In an effort to standardize the requirements and the presentation of evaluations by the regulatory agencies under the CRA, the Federal Financial Institutions Examination Council (FFIEC) analyzed CRA data for 1996, a year during which the amendments were being implemented. The FFIEC reported that the nature of the data available limited analysis and added that geographic information was not always accurate because locations where businesses obtained credit were not always those in which they did business, (that is, those where the credit was likely to be used). The Council also noted that the collated data contained no indications of local credit applications and thus limited analysis of data on credit extended.

The CRA is one of a series of legislative measures and programs aimed at promoting fair lending and community development. It provides specific tools and promotes greater use of the discretionary powers of the regulatory agencies in evaluating credit extended, particularly in less advantaged neighbourhoods. The new regulations will likely create a secondary, partially government-supported, credit market that will finance community development through increased investment and partnerships between traditional and community development financial institutions.

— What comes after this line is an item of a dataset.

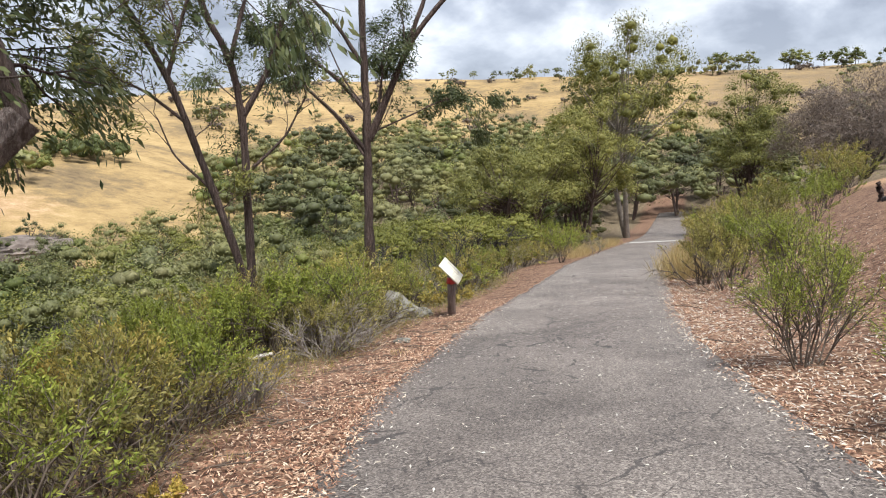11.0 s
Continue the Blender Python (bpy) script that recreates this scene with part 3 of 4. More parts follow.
def limb_tree(name, trunks, limbs, bark, limb_bark, leaf, leaf_count, leaf_size, label, twig_len=1.0, base=None, fan=0.5, droop=0.6, puff=0.11):
    """A gum built limb by limb: trunks and limbs are (bends, radius at the foot, radius at the end, leafiness)."""
    root = new(name)
    base = np.array(base if base is not None else trunks[0][0][0], float)
    root.location = base
    tips = []
    for kind, rows, mat in (("trunk", trunks, bark), ("limb", limbs, limb_bark)):
        for bends, r0, r1, leafy, *own in rows:
            line = polyline(np.array(bends, float) - base, 30 if kind == "trunk" else 14, 0.12 * r1)
            rad = np.linspace(r0, r1, len(line)) * (1 + 0.06 * np.sin(np.arange(len(line)) * 1.7))
            if kind == "trunk":
                rad[:7] = rad[:7] * np.array([1.4, 1.28, 1.18, 1.1, 1.05, 1.02, 1.0])
            g = Build()
            g.tube(line, rad, 22 if kind == "trunk" else 9, 0.06)
            part(kind, g, own[0] if own else mat, root, smooth=True)
            if leafy:
                for _ in range(int(leafy)):
                    b = Build()
                    u = rng.uniform(0.35, 1.0) * (len(line) - 1)
                    k = min(int(u), len(line) - 2)
                    p = line[k] + (line[k + 1] - line[k]) * (u - k)
                    d = unit(line[k + 1] - line[k])
                    d = unit(d + rng.normal(0, 0.65, 3) + np.array([0, 0, 0.15]))
                    grow(b, tips, p, d, twig_len * rng.uniform(0.6, 1.2), max(r1 * 0.35, 0.010), 2, 3, 0.6, 0.2, 0.02, 0.62, 5)
                    part("branch", b, limb_bark, root)
    if leaf_count:
        part("crown", dress(tips, leaf_count, leaf_size[0], leaf_size[1], droop, fan, 0.1, puff, bunch=1.8), leaf, root)
    return tagged(root, label, "tree")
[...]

Developments in Internet banking may offer new options for extending traditional geographic limits to allow a better match between credit supply and demand. These developments will also allow CRA regulatory agencies to ensure that data based on geographic areas are accurate and meaningful.

 


(1) In 1996, the CDIF Program obtained assistance totalling US$35 million for 31 of 268 applicant financial institutions. Under the Bank Enterprise Award (BEA), 38 of 50 applicant banks received rewards totalling US$13.1 million for increased projected investments in community development institutions and disadvantaged areas.